Arts & Culture

List photography exhibit explores concept of abstraction

“Recent Acquisitions” curated by Jo-Ann Conklin showcases the work of 12 photographers

By
Senior Staff Writer
Tuesday, January 29, 2019

Artwork by 12 photographers lines the walls of List Art Center Lobby, focusing on abstractions through various approaches. Work by Bill Jacobson ‘77 examines rectangles through photographs of the real world. Some of the exhibited photographs explored the boundaries between two- and three-dimensional artwork.

Bill Jacobson ’77, alongside eleven other photographers, is complicating the notion of “abstraction” on College Hill.

The artists’ work is featured in the List Art Center lobby as part of “Recent Acquisitions: Photography and Abstraction” — a photo exhibit that runs from Jan. 19 to May 26. The second of List’s recent exhibits showcasing new additions to its photography collection, “Recent Acquisitions” was curated by Jo-Ann Conklin, director of the Bell Gallery. The exhibit is meant to give a platform to artists like Jacobson, who meditate on the abstract and its power to manipulate subject and interpretation.

“Recent Acquisitions” features photographs that express subjects and themes in a myriad of abstractions, whether it be through the use of color, space, frame or material. Some pieces seem to intentionally question the audience’s definitions and expectations of abstraction as a label for art.

“There is always that question about photography of whether you can do something that is truly abstract,” given that the form captures the life references in front of the lens, Conklin said.

Jacobson’s series involves photographs of the real world and explores the common theme of rectangles in our physical space.

“I wanted to synthesize that down and find the essence of that rectangle and then create my own image that used it as a primary subject,” Jacobson said.

In “Place (Series) #512,” what seems like a simple red square against a white background,  is actually a photograph of a red card lying against a wall.

“The picture refers to abstraction because it eliminates a lot of information, and photography sits between the middle,” Jacobson added. “It raises the question of what is abstract.”

“The argument on abstraction really exists on levels of information of what we know in our conscious brain,” he said. “Once things start to elude (to) what we consciously know, it is very easy to lump it into this realm of abstraction instead of defining and saying what it is.”

Some works in the gallery were not only images; they explored interrelated materials, which alter the audience’s perception.

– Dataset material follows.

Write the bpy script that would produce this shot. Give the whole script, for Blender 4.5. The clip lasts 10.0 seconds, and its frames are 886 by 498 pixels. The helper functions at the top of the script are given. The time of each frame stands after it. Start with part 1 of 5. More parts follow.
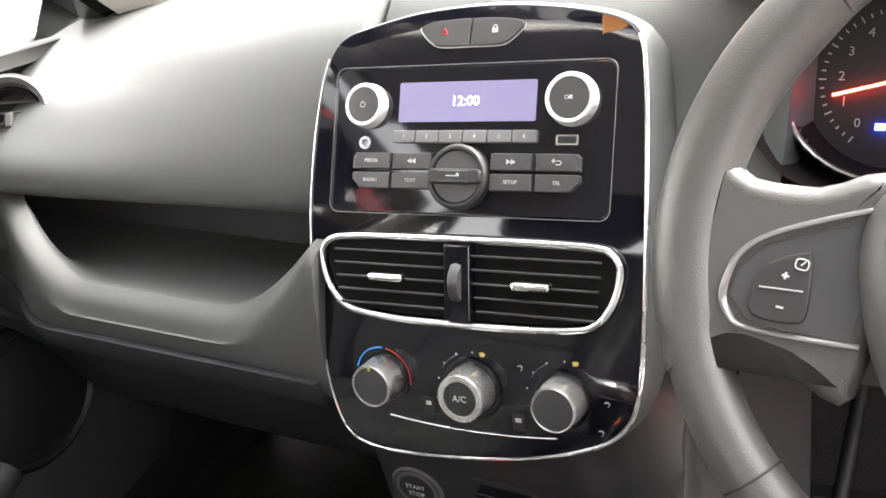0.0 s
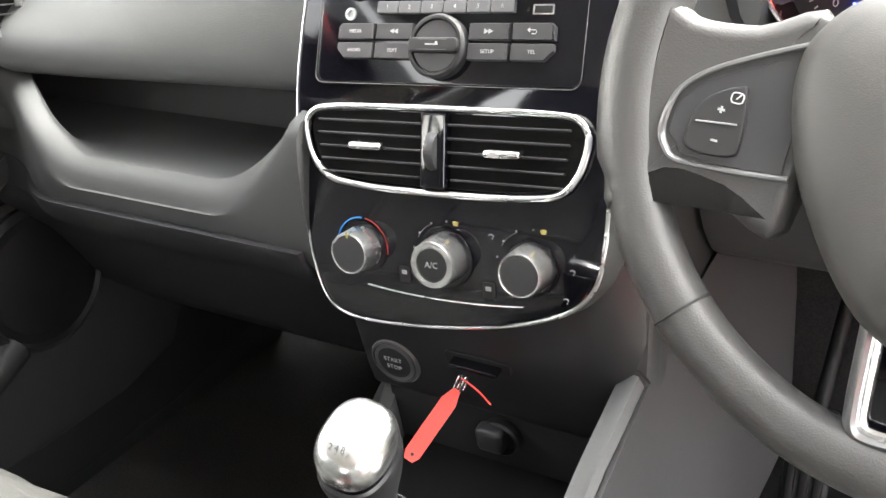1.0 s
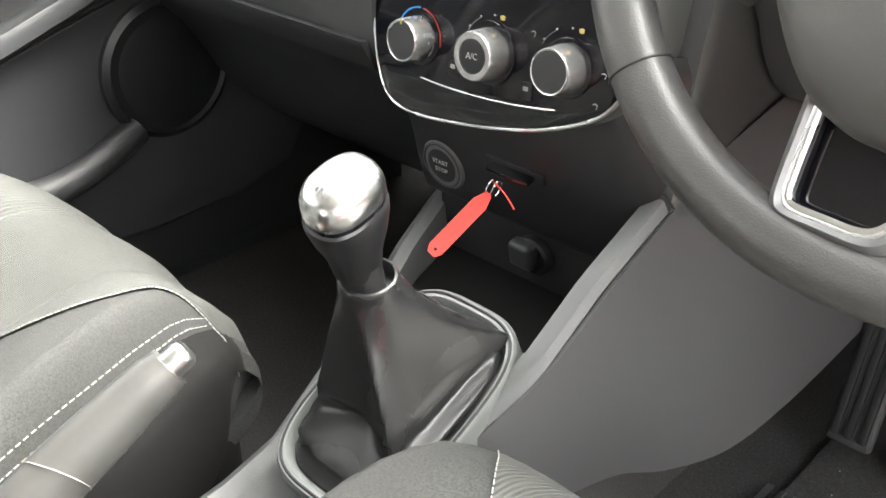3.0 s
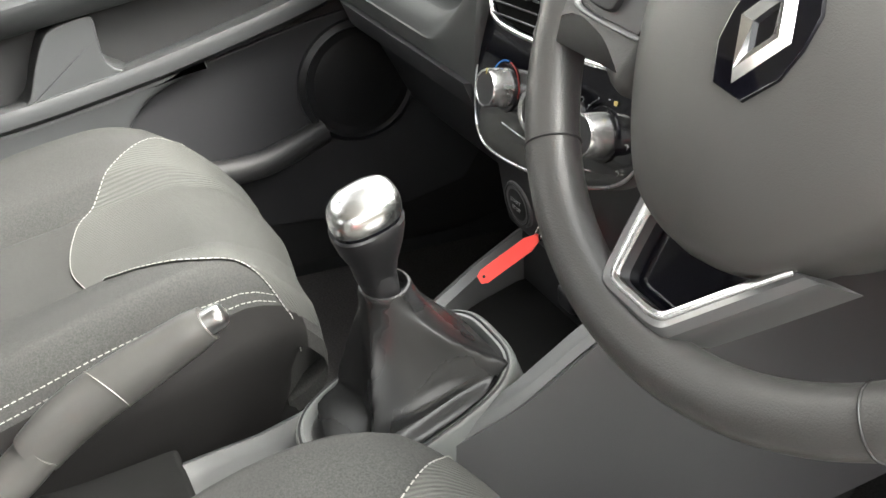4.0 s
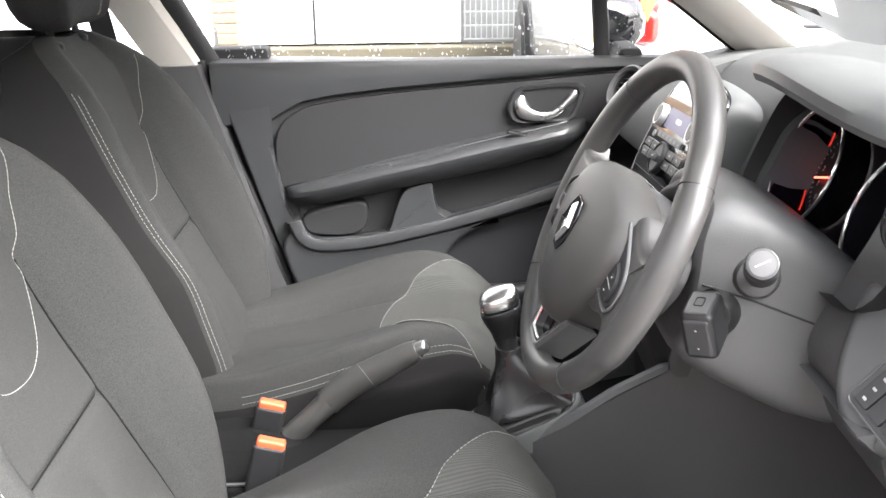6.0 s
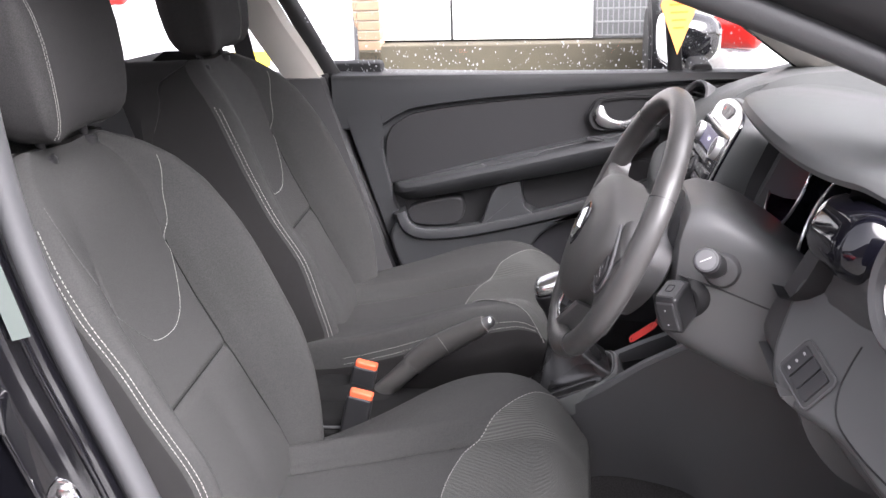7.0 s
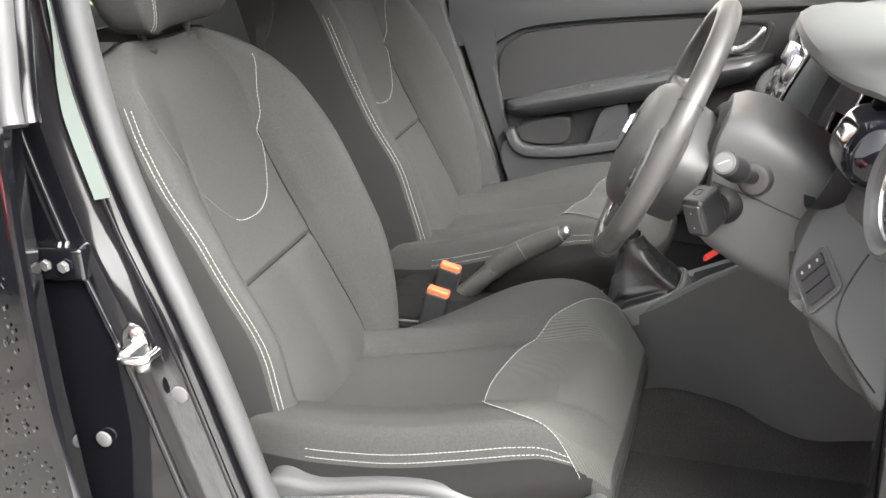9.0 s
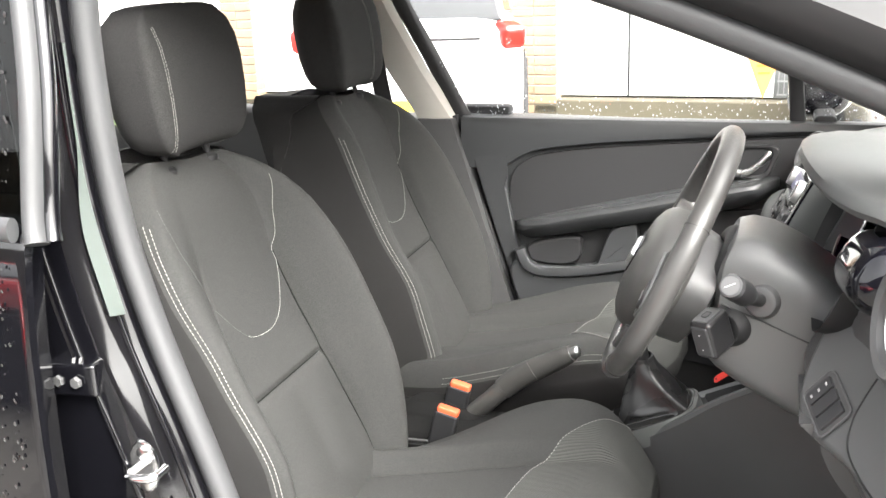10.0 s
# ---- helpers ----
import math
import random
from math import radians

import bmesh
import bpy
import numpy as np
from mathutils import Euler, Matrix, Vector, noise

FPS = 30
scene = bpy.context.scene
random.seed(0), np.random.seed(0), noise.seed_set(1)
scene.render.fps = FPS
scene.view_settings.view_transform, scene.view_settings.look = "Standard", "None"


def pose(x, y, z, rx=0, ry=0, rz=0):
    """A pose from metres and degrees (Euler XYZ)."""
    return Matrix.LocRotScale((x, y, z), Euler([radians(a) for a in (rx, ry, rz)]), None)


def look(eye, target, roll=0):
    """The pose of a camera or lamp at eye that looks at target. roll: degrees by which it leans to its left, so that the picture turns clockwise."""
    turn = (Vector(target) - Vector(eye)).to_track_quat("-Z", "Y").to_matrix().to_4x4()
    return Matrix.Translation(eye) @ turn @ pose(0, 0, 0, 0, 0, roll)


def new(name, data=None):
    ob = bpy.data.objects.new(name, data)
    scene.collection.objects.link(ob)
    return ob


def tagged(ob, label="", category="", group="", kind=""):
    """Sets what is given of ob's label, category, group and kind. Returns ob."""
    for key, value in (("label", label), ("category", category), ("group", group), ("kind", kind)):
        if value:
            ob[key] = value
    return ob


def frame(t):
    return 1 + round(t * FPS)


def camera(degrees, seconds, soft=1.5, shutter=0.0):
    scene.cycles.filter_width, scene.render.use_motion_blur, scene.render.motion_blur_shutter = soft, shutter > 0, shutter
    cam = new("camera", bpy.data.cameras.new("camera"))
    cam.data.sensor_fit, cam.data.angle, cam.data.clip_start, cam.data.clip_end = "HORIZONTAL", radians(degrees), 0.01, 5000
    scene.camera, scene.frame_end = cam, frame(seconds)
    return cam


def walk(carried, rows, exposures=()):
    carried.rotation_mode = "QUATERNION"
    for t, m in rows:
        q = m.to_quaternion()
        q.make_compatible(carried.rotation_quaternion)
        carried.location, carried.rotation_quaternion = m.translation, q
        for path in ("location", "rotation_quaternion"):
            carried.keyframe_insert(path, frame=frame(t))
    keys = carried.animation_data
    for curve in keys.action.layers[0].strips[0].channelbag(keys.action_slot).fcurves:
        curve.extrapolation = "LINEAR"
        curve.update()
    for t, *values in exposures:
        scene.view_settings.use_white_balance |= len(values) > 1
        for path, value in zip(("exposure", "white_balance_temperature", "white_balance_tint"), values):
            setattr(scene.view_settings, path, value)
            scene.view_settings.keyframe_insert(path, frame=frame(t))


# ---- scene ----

Iman Husain ‘22, who visited the exhibit, was particularly interested in Christiane Feser’s “Modell Konstrukt 97, 2015.”

“The two-dimensional image and the sculpted three-dimensional qualities really challenge the expectations of a certain material,” Husain said

Miranda Luiz ‘22, another visitor, was intrigued by Marilyn Bridges’ “Geometrics, Lone Wolf, Oklahoma, 1987” because of its study on the reflexive relationship between humans and the environment. “It’s not obvious that the photo is of farmland. The scene seems alien and distant, especially because it is cropped,” she said.

Bill Jacobson will be returning to the University on March 12 for a lecture.